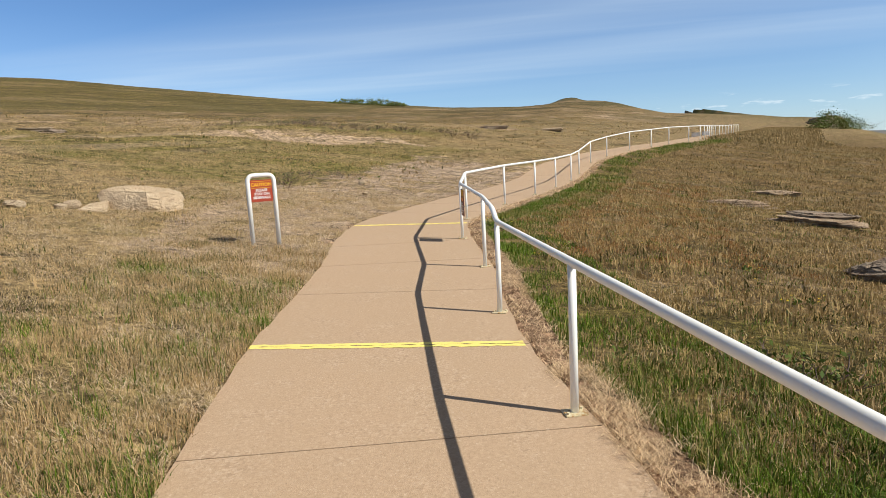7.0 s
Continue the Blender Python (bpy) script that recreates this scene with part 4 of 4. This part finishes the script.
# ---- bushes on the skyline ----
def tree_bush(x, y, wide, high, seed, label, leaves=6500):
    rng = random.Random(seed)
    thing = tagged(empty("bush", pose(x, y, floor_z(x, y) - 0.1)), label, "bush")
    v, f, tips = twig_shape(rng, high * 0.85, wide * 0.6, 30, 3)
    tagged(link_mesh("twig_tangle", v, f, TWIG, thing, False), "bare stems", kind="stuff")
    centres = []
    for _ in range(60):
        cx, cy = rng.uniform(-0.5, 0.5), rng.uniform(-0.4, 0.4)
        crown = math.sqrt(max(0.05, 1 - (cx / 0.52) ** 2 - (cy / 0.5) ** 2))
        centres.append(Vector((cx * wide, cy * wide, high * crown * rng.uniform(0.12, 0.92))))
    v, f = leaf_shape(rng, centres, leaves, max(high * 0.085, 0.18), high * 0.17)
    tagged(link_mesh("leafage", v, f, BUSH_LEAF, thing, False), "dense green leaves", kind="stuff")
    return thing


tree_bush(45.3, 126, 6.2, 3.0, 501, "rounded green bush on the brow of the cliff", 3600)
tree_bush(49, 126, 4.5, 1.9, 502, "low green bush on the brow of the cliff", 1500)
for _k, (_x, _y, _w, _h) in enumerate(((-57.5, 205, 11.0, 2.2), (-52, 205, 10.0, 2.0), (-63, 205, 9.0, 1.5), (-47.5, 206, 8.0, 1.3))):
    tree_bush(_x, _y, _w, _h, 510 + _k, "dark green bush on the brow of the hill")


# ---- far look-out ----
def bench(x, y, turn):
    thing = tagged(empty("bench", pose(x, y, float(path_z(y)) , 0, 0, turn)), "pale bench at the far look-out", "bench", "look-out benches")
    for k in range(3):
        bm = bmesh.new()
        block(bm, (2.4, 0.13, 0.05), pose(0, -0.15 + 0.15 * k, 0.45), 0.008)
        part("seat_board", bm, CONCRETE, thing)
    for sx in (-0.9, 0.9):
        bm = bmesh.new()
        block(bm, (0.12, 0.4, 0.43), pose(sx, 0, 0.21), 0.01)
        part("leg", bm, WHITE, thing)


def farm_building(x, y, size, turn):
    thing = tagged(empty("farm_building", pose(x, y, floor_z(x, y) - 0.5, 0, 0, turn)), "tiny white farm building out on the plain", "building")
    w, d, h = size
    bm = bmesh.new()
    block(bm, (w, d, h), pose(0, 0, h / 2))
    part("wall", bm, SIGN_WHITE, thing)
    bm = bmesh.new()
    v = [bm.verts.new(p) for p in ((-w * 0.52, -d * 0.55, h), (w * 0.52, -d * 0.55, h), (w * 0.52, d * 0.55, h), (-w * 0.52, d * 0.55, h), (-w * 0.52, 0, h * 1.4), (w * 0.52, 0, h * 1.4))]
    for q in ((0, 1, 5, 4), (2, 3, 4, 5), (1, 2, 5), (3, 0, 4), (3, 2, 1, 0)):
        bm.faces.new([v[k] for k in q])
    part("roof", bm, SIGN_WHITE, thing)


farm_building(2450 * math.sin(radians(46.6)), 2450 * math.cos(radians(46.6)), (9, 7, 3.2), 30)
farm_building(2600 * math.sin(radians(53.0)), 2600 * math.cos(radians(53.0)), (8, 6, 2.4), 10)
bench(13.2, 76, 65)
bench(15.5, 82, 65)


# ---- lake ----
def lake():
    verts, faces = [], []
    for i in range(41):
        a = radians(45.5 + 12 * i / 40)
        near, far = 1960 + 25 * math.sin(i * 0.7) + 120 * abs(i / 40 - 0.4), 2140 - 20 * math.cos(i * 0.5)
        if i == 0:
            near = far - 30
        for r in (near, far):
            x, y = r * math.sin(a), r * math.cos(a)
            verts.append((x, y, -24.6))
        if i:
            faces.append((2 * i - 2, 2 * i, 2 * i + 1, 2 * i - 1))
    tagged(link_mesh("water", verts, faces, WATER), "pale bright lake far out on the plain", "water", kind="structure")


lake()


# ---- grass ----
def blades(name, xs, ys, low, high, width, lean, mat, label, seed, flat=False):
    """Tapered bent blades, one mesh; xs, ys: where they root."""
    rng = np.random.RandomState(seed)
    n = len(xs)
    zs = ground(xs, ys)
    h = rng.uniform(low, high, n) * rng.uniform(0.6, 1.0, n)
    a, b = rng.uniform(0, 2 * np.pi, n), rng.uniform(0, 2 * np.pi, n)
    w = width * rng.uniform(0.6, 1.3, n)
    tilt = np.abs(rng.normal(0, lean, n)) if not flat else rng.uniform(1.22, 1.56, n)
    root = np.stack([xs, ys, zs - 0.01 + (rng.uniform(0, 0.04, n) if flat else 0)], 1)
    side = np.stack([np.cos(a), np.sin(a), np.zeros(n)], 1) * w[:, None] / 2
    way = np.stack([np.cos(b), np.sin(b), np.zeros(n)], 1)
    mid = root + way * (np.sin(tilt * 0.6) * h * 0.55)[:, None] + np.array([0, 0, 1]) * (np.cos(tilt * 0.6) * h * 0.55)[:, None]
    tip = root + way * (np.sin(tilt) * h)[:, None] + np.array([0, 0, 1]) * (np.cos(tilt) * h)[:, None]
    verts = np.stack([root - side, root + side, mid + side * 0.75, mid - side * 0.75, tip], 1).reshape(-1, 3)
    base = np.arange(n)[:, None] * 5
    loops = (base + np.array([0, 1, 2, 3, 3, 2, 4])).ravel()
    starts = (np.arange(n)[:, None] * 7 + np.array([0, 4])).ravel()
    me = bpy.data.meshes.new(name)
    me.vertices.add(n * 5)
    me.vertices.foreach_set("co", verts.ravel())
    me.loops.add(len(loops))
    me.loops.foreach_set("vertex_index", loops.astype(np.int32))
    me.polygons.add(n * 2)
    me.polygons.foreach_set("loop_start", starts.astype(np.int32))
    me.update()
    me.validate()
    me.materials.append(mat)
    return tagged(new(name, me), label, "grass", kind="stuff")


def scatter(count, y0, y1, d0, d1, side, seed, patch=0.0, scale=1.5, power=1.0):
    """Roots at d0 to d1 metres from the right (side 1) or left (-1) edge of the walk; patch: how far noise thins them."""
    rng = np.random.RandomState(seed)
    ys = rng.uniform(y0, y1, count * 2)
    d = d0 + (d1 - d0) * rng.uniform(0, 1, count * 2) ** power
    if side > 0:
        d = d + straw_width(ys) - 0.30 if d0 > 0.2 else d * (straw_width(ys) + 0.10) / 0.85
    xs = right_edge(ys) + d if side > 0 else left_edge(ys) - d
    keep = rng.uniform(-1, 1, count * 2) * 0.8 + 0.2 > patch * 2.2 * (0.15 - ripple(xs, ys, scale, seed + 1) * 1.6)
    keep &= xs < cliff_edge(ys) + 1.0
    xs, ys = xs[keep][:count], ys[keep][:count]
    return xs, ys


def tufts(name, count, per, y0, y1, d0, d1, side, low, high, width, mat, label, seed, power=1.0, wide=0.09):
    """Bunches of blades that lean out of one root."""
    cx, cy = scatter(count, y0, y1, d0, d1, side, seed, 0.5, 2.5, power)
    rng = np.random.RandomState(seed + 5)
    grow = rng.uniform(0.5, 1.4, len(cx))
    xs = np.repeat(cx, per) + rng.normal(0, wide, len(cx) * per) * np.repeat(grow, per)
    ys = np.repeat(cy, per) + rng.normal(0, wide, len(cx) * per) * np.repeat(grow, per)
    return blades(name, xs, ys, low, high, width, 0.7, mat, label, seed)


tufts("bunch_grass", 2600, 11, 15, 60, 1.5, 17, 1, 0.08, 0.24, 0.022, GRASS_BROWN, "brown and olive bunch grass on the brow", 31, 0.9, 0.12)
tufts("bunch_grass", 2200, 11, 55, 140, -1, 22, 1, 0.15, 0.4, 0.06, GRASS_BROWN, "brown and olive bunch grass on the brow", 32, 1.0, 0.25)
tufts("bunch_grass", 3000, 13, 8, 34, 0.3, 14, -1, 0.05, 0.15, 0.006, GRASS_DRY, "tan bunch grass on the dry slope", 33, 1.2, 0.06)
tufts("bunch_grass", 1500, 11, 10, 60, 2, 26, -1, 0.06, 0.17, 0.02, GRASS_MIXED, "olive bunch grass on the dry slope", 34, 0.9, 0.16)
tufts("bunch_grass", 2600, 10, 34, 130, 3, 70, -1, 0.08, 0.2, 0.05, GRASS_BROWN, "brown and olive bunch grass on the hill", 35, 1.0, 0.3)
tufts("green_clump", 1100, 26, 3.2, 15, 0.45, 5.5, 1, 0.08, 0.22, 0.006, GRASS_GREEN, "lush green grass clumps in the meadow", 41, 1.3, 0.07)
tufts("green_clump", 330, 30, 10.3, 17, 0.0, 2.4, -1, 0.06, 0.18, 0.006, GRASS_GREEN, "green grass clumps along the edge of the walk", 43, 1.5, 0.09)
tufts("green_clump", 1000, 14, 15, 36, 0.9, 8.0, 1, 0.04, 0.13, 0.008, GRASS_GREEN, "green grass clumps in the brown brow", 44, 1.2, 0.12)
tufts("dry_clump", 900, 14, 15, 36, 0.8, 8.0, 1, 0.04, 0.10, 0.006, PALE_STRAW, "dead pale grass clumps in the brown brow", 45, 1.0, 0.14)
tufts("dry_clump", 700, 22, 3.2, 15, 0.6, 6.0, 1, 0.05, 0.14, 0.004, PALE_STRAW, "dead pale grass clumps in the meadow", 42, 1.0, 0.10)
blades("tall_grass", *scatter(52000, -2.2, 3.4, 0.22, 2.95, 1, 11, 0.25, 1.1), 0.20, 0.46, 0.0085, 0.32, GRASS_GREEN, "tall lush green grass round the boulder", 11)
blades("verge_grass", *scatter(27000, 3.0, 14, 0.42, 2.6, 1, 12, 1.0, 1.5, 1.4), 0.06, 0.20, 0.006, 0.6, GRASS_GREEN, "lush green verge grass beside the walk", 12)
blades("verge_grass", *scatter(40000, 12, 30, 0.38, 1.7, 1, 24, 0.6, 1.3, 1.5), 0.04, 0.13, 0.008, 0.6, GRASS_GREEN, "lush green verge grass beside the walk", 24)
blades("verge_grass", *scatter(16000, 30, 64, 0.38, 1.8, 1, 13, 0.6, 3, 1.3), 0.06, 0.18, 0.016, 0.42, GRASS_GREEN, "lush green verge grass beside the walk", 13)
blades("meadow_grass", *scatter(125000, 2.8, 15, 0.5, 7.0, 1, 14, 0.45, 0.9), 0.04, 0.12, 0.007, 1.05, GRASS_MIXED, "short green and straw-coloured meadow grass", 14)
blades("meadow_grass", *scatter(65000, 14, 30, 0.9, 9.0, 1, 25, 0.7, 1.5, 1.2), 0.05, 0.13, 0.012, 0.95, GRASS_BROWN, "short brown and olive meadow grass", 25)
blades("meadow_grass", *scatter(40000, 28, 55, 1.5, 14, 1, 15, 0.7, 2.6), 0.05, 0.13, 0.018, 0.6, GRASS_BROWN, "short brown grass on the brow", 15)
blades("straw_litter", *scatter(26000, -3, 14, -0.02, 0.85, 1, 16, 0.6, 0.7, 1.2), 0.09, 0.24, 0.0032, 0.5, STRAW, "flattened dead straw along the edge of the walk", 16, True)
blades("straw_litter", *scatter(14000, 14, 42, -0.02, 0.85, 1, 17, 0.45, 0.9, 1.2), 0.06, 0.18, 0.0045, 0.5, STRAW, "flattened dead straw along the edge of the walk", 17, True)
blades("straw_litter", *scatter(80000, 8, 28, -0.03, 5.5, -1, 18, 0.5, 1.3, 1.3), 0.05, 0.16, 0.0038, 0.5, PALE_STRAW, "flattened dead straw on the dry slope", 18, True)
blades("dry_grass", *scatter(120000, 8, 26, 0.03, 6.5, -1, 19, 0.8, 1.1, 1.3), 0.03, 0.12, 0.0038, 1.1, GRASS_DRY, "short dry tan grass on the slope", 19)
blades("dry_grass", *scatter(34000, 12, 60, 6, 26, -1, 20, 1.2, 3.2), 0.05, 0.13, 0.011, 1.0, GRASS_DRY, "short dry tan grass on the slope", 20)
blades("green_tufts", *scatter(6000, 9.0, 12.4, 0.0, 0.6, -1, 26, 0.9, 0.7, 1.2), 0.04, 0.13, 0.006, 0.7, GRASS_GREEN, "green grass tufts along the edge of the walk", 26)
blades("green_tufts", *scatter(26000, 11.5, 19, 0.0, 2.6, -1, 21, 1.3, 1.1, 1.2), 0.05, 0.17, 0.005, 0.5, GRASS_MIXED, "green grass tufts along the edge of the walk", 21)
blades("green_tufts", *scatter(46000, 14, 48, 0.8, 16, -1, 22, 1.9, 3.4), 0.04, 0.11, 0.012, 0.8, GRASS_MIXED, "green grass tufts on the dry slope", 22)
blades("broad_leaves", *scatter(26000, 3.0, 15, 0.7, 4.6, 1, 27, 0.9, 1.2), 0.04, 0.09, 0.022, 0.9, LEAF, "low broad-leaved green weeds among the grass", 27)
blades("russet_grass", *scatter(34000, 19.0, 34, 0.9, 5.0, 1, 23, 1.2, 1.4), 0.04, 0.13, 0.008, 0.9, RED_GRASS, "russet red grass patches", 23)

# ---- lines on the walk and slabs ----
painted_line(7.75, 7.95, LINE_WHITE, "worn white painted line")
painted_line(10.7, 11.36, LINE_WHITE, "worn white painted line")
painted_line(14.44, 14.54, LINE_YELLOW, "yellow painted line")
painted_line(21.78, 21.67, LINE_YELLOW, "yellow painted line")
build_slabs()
##############################
Leave out the pictures and repeat exactly the lines from the start of the material through the line that contains "tree_bush(_x, _y, _w, _h, 510", both included.

__RESPONSE TO THE TASK__:
7.0 s
Continue the Blender Python (bpy) script that recreates this scene with part 4 of 4. This part finishes the script.
# ---- bushes on the skyline ----
def tree_bush(x, y, wide, high, seed, label, leaves=6500):
    rng = random.Random(seed)
    thing = tagged(empty("bush", pose(x, y, floor_z(x, y) - 0.1)), label, "bush")
    v, f, tips = twig_shape(rng, high * 0.85, wide * 0.6, 30, 3)
    tagged(link_mesh("twig_tangle", v, f, TWIG, thing, False), "bare stems", kind="stuff")
    centres = []
    for _ in range(60):
        cx, cy = rng.uniform(-0.5, 0.5), rng.uniform(-0.4, 0.4)
        crown = math.sqrt(max(0.05, 1 - (cx / 0.52) ** 2 - (cy / 0.5) ** 2))
        centres.append(Vector((cx * wide, cy * wide, high * crown * rng.uniform(0.12, 0.92))))
    v, f = leaf_shape(rng, centres, leaves, max(high * 0.085, 0.18), high * 0.17)
    tagged(link_mesh("leafage", v, f, BUSH_LEAF, thing, False), "dense green leaves", kind="stuff")
    return thing


tree_bush(45.3, 126, 6.2, 3.0, 501, "rounded green bush on the brow of the cliff", 3600)
tree_bush(49, 126, 4.5, 1.9, 502, "low green bush on the brow of the cliff", 1500)
for _k, (_x, _y, _w, _h) in enumerate(((-57.5, 205, 11.0, 2.2), (-52, 205, 10.0, 2.0), (-63, 205, 9.0, 1.5), (-47.5, 206, 8.0, 1.3))):
    tree_bush(_x, _y, _w, _h, 510 + _k, "dark green bush on the brow of the hill")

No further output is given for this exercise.